Michael O’Hanlon, a senior fellow at the Brookings Institution think tank, said those alliances extend beyond NATO, pointing to the Finland purchase. The F-35 “tightens our [bonds] with certain non-NATO countries (esp Finland, in fact) that may complicate any designs Putin would have to attack say the Nordic states,” he wrote in an email to the Tribune.
It’s a sentiment with which Kaikkonen agreed in a U.S. Air Force news release.
“Building on our great F-18 cooperation since the 1990’s, the F-35 program will be a solid foundation for the Finland and United States defense relationship in the coming decades,” he said.
O’Hanlon noted the F-35’s other diplomatic play: Putin deterrence.
By loading up the western side of the Russian border with F-35s, it’s a near constant reminder to Russian President Vladimir Putin of American military strength.

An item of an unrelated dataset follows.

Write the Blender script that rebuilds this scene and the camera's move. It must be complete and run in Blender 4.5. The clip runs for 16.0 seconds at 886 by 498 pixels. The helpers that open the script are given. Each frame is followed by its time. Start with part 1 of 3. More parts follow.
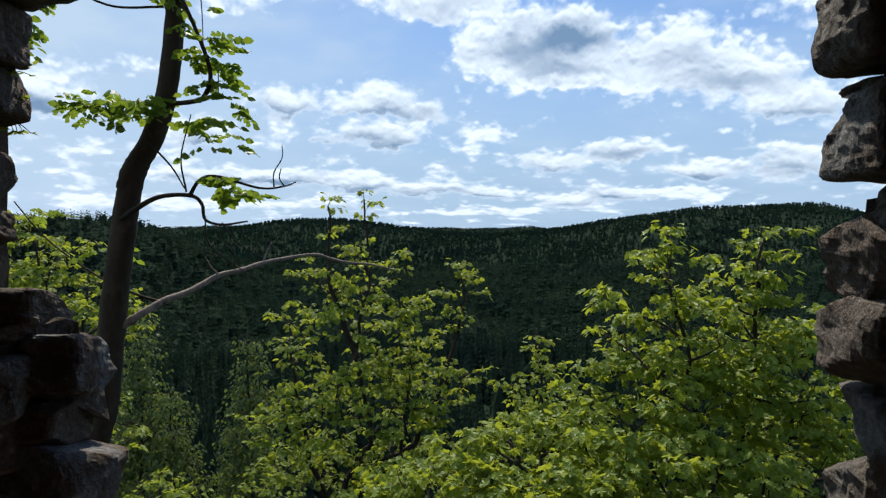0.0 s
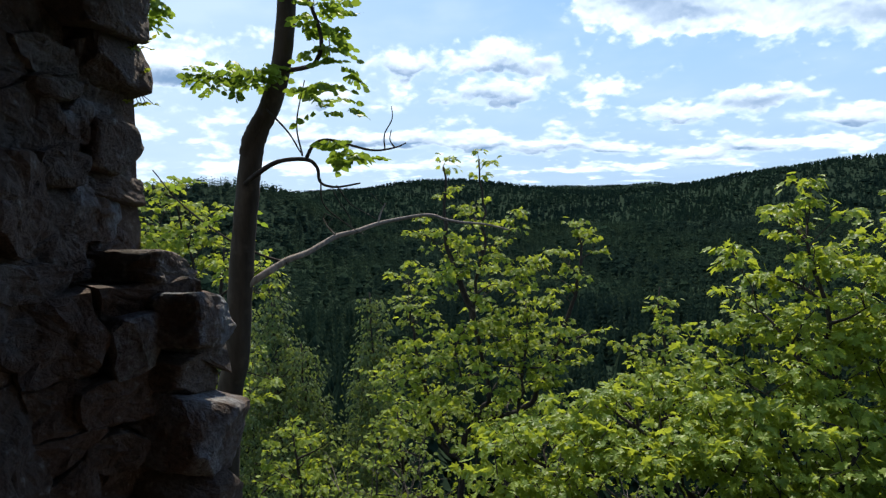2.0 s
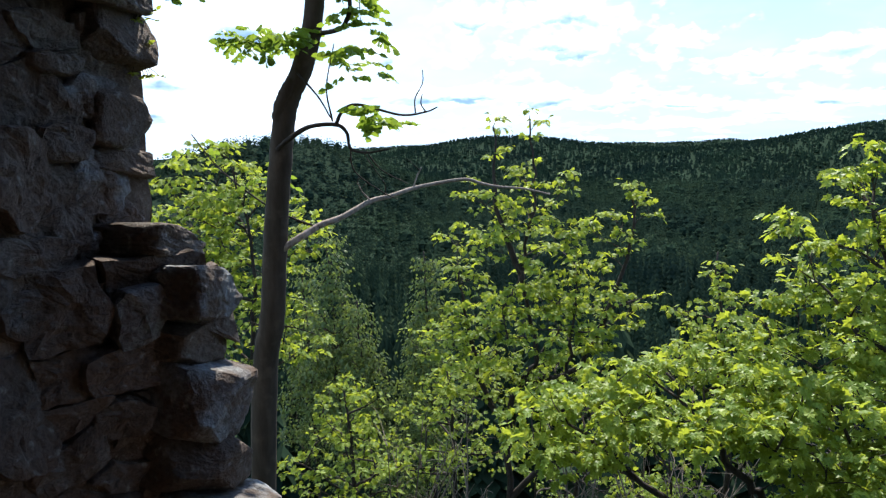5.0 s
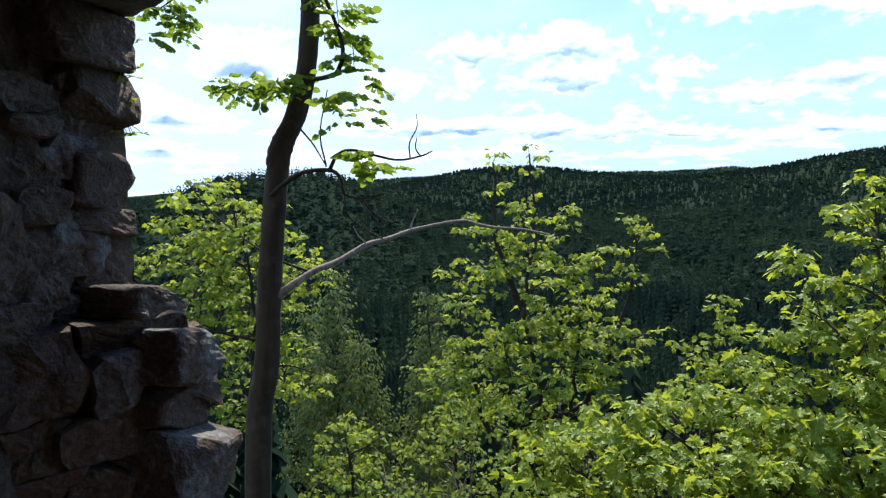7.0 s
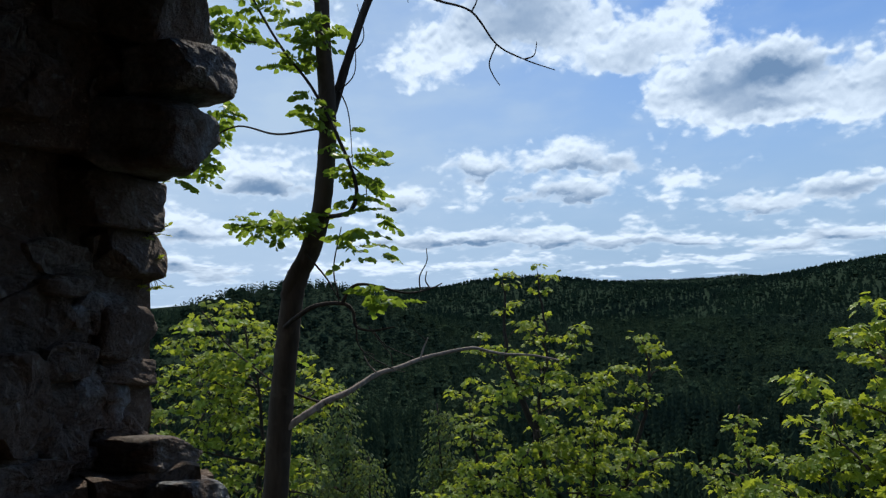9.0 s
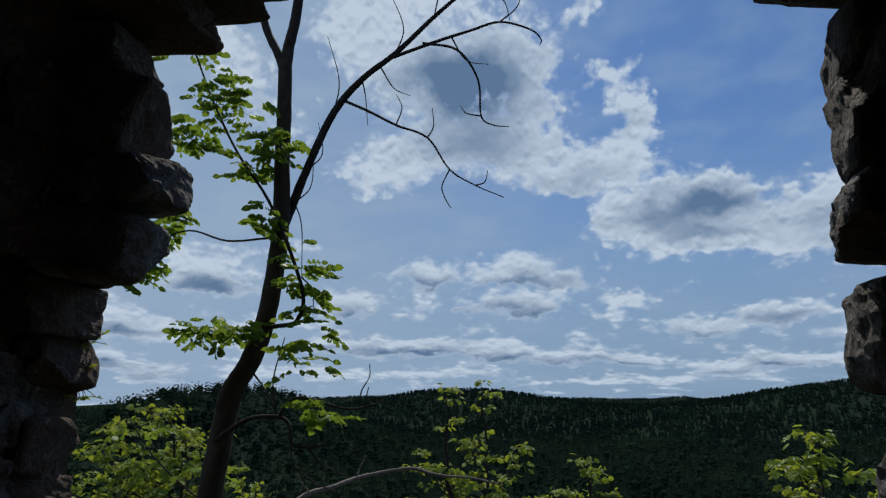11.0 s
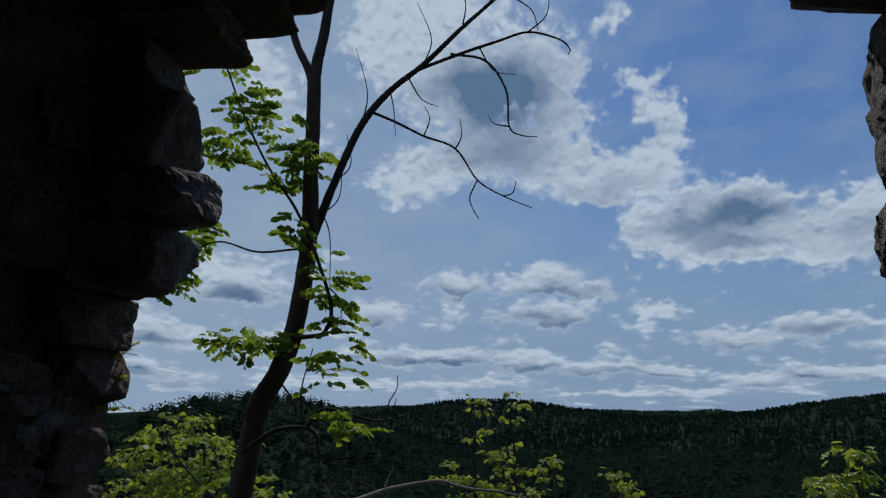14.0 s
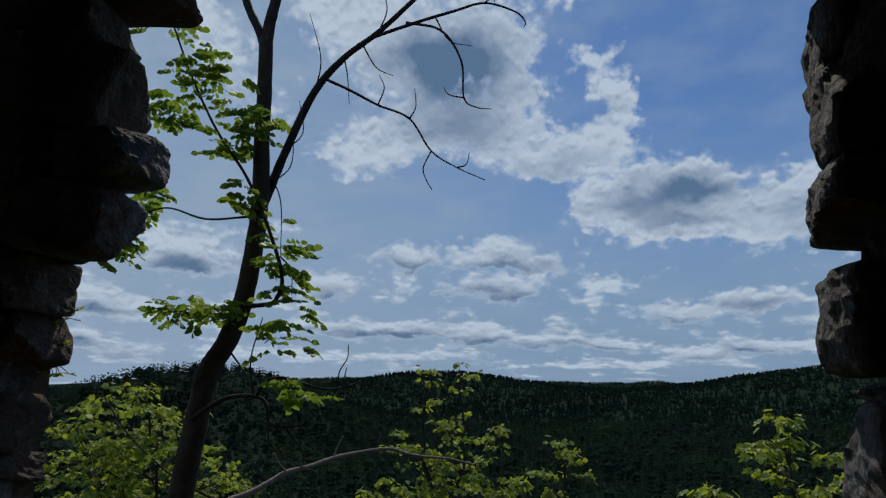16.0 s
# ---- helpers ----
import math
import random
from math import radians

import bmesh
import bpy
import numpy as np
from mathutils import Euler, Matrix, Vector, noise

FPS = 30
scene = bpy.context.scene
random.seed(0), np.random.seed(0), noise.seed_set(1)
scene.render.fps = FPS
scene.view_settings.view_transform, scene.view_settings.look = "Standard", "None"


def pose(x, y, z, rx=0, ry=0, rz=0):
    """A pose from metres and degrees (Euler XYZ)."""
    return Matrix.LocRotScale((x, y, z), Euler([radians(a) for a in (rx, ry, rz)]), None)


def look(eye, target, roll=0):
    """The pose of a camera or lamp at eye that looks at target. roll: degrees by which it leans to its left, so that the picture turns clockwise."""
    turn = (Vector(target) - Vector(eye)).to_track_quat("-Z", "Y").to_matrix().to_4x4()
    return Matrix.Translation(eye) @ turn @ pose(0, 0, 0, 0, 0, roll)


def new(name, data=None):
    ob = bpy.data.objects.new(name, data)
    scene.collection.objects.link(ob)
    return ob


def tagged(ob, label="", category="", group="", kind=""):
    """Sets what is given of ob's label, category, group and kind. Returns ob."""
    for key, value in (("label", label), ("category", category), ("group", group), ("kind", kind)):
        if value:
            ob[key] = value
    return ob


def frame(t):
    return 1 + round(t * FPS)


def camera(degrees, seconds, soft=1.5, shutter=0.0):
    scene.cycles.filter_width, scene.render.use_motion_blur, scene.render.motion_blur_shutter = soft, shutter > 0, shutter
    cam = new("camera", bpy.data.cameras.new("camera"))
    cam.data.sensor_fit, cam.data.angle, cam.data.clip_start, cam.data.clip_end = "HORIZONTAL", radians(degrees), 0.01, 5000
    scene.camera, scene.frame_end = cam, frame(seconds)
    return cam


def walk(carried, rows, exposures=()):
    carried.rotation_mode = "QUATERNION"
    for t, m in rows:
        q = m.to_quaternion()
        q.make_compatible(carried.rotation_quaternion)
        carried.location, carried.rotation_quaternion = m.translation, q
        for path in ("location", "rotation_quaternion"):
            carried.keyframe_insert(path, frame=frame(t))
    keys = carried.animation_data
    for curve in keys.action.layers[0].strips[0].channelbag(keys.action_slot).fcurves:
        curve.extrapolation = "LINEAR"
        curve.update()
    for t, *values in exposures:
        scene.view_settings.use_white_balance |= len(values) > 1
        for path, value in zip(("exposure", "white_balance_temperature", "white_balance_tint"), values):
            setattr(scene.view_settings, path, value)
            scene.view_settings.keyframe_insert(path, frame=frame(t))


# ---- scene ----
cam = camera(66.5, 16.0, soft=1.3)
PATH = [
    (0, (0.183, 0.331, 1.696), (0.136, 2.329, 1.634), 0.26),
    (0.5, (0.192, 0.317, 1.690), (0.151, 2.314, 1.589), 0.39),
    (1, (0.196, 0.310, 1.698), (0.067, 2.302, 1.565), 0.64),
    (1.5, (0.216, 0.338, 1.687), (-0.109, 2.305, 1.532), -0.64),
    (2, (0.235, 0.376, 1.691), (-0.162, 2.328, 1.512), -1.03),
    (2.5, (0.271, 0.402, 1.688), (-0.128, 2.350, 1.474), -1.36),
    (3, (0.294, 0.428, 1.686), (-0.154, 2.361, 1.435), -2.00),
    (3.5, (0.324, 0.457, 1.691), (-0.215, 2.362, 1.403), -2.17),
    (4, (0.360, 0.452, 1.710), (-0.202, 2.344, 1.386), -1.02),
    (6.5, (0.447, 0.557, 1.789), (-0.151, 2.452, 1.558), -1.36),
    (7, (0.443, 0.569, 1.818), (-0.145, 2.468, 1.607), -1.70),
    (7.5, (0.447, 0.555, 1.853), (-0.109, 2.467, 1.668), -1.97),
    (8, (0.450, 0.541, 1.905), (-0.123, 2.453, 1.773), -1.82),
    (8.5, (0.486, 0.500, 1.937), (-0.124, 2.405, 1.932), -2.12),
    (9, (0.480, 0.486, 1.951), (-0.130, 2.388, 2.066), -2.19),
    (9.5, (0.488, 0.464, 1.977), (-0.092, 2.365, 2.207), -0.80),
    (10, (0.506, 0.449, 1.990), (0.016, 2.361, 2.315), 0.15),
    (12.5, (0.505, 0.440, 2.002), (0.068, 2.336, 2.465), 0.33),
    (13, (0.507, 0.459, 2.004), (0.039, 2.363, 2.403), 0.74),
    (13.5, (0.510, 0.462, 1.997), (-0.001, 2.344, 2.442), 0.56),
    (14, (0.502, 0.460, 2.010), (-0.025, 2.334, 2.467), 0.84),
    (14.5, (0.508, 0.455, 2.010), (-0.025, 2.320, 2.501), 1.49),
    (15, (0.497, 0.448, 2.010), (0.066, 2.333, 2.521), 1.13),
    (15.5, (0.518, 0.457, 1.999), (0.103, 2.364, 2.437), 0.97),
    (16, (0.505, 0.447, 1.992), (0.112, 2.371, 2.373), 0.87),
]
walk(cam, [(t, look(e, g, r)) for t, e, g, r in PATH],
     exposures=[(0.0, 0.08, 6900, 10), (1.0, 0.08, 6900, 10), (2.0, 0.38, 6750, 10), (2.5, 0.54, 6600, 10), (3.0, 0.78, 6500, 10), (3.5, 0.93, 6500, 10),
                (4.2, 1.15, 6500, 10), (6.3, 1.05, 6500, 10), (7.0, 0.86, 6500, 10), (8.0, 0.56, 6650, 10), (8.5, 0.30, 6650, 10), (9.0, -0.12, 6600, 10),
                (9.5, -0.35, 6500, 10), (10.2, -0.57, 6450, 10), (12.3, -0.93, 6400, 10), (16.0, -0.93, 6400, 10)])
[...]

“It helps reinforce deterrence of Putin should he consider any moves against NATO states,” O’Hanlon wrote to the Tribune. “The geography of Europe, with lots of airfields within combat range of Russia, makes the F-35 especially relevant to that theater.”
Senate Armed Services Committee Chairman Jack Reed of Rhode Island suggested last week that policymakers will keep a close eye on how the F-35 performs in Europe.
“Once we have reached the point of validation, and particularly observing what they do in Europe, we can be more confident going forward with the system,” he said, according to Air Force Magazine.
Veasey, the Fort Worth congressman, grew up near the Fort Worth defense plant and the Naval Air Station Joint Reserve Base, which was once Carswell Air Force Base. Throughout his boyhood, planes roared overhead, taking part in test flights and exercises. The racket above is known colloquially as “the sound of freedom.”
The exercises continue to this day, but Cold War intrigue and paranoia long ago faded in Cowtown. Veasey said last week the future is back in his hometown.
“I’ve seen the ups and downs, and it is really crazy because of what’s happening in Europe right now,” he said. “It really does feel like the ’80s all over again.”